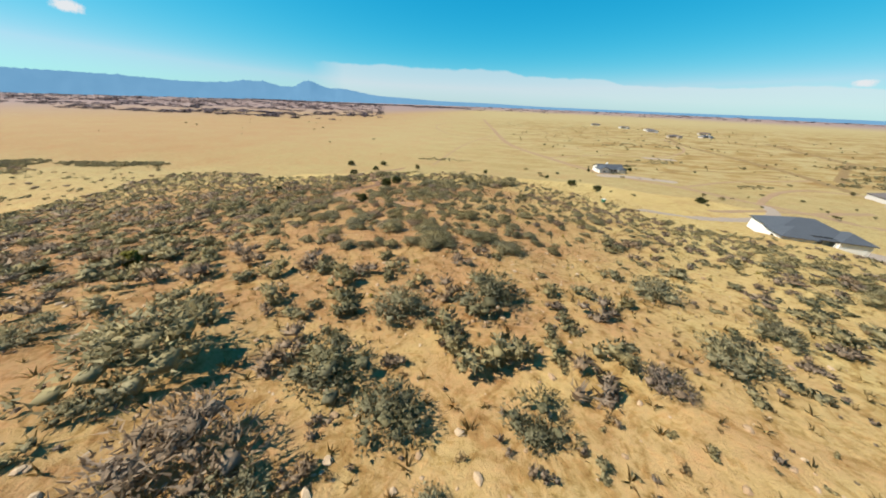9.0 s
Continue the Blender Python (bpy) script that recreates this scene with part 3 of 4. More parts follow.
def lumps(seed, count, width, tall, loose=0.34):
    g = np.random.default_rng(seed)
    a, r = g.random(count) * 6.283, np.sqrt(g.random(count)) * width * loose
    radii = width * (0.16 + 0.13 * g.random(count)) * (1.12 - 0.5 * r / (width * 0.5))
    centres = np.stack([np.cos(a) * r, np.sin(a) * r, tall * (0.30 + 0.30 * g.random(count)) * (1.1 - r / width)], 1)
    return centres, radii


def joined(*pieces):
    verts, faces, at = [], [], 0
    for v, f in pieces:
        verts.append(v)
        faces.append(f + at)
        at += len(v)
    return np.concatenate(verts), np.concatenate(faces)


def bush_arrays(seed, count, leaf, lump_n, tall=0.62, long=1.6, lift=0.0, coarse=True, shrink=0.58):
    """A bush one metre wide."""
    c, r = lumps(seed, lump_n, 1.0, tall)
    return joined(core_of(c, r, 0.8, shrink, seed, coarse), leaves_on(count, c, r, leaf, 0.85, long, lift, seed))


def tuft_arrays(seed, blades, spread, tall, wide):
    """Grass or twigs that fan out of one root."""
    g = np.random.default_rng(seed)
    a, out, h = g.random(blades) * 6.283, spread * (0.25 + 0.75 * g.random(blades)), tall * (0.55 + 0.45 * g.random(blades))
    way = np.stack([np.cos(a), np.sin(a), 0 * a], 1)
    side = np.stack([-np.sin(a), np.cos(a), 0 * a], 1) * wide
    root = way * spread * 0.18 * g.random((blades, 1))
    mid = root + way * out[:, None] * 0.45 + np.array([0, 0, 1]) * (h * 0.62)[:, None]
    tip = root + way * out[:, None] + np.array([0, 0, 1]) * h[:, None]
    verts = np.stack([root - side, root + side, mid + side * 0.7, mid - side * 0.7, tip + side * 0.15, tip - side * 0.15], 1).reshape(-1, 3)
    up = np.repeat(np.array([0, 0, 1.0]) + 0.5 * way, 6, 0)
    verts = np.hstack([verts, up / np.linalg.norm(up, axis=1)[:, None]])
    k = np.arange(blades)[:, None] * 6
    return verts, np.concatenate([k + [0, 1, 2], k + [0, 2, 3], k + [3, 2, 4]])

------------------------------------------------

_TASK OBJECTIVE_
Every line of the data should be copied as it stands, without the images.

_WRITTEN SOLUTION_
9.0 s
Continue the Blender Python (bpy) script that recreates this scene with part 3 of 4. More parts follow.
def lumps(seed, count, width, tall, loose=0.34):
    g = np.random.default_rng(seed)
    a, r = g.random(count) * 6.283, np.sqrt(g.random(count)) * width * loose
    radii = width * (0.16 + 0.13 * g.random(count)) * (1.12 - 0.5 * r / (width * 0.5))
    centres = np.stack([np.cos(a) * r, np.sin(a) * r, tall * (0.30 + 0.30 * g.random(count)) * (1.1 - r / width)], 1)
    return centres, radii


def joined(*pieces):
    verts, faces, at = [], [], 0
    for v, f in pieces:
        verts.append(v)
        faces.append(f + at)
        at += len(v)
    return np.concatenate(verts), np.concatenate(faces)


def bush_arrays(seed, count, leaf, lump_n, tall=0.62, long=1.6, lift=0.0, coarse=True, shrink=0.58):
    """A bush one metre wide."""
    c, r = lumps(seed, lump_n, 1.0, tall)
    return joined(core_of(c, r, 0.8, shrink, seed, coarse), leaves_on(count, c, r, leaf, 0.85, long, lift, seed))


def tuft_arrays(seed, blades, spread, tall, wide):
    """Grass or twigs that fan out of one root."""
    g = np.random.default_rng(seed)
    a, out, h = g.random(blades) * 6.283, spread * (0.25 + 0.75 * g.random(blades)), tall * (0.55 + 0.45 * g.random(blades))
    way = np.stack([np.cos(a), np.sin(a), 0 * a], 1)
    side = np.stack([-np.sin(a), np.cos(a), 0 * a], 1) * wide
    root = way * spread * 0.18 * g.random((blades, 1))
    mid = root + way * out[:, None] * 0.45 + np.array([0, 0, 1]) * (h * 0.62)[:, None]
    tip = root + way * out[:, None] + np.array([0, 0, 1]) * h[:, None]
    verts = np.stack([root - side, root + side, mid + side * 0.7, mid - side * 0.7, tip + side * 0.15, tip - side * 0.15], 1).reshape(-1, 3)
    up = np.repeat(np.array([0, 0, 1.0]) + 0.5 * way, 6, 0)
    verts = np.hstack([verts, up / np.linalg.norm(up, axis=1)[:, None]])
    k = np.arange(blades)[:, None] * 6
    return verts, np.concatenate([k + [0, 1, 2], k + [0, 2, 3], k + [3, 2, 4]])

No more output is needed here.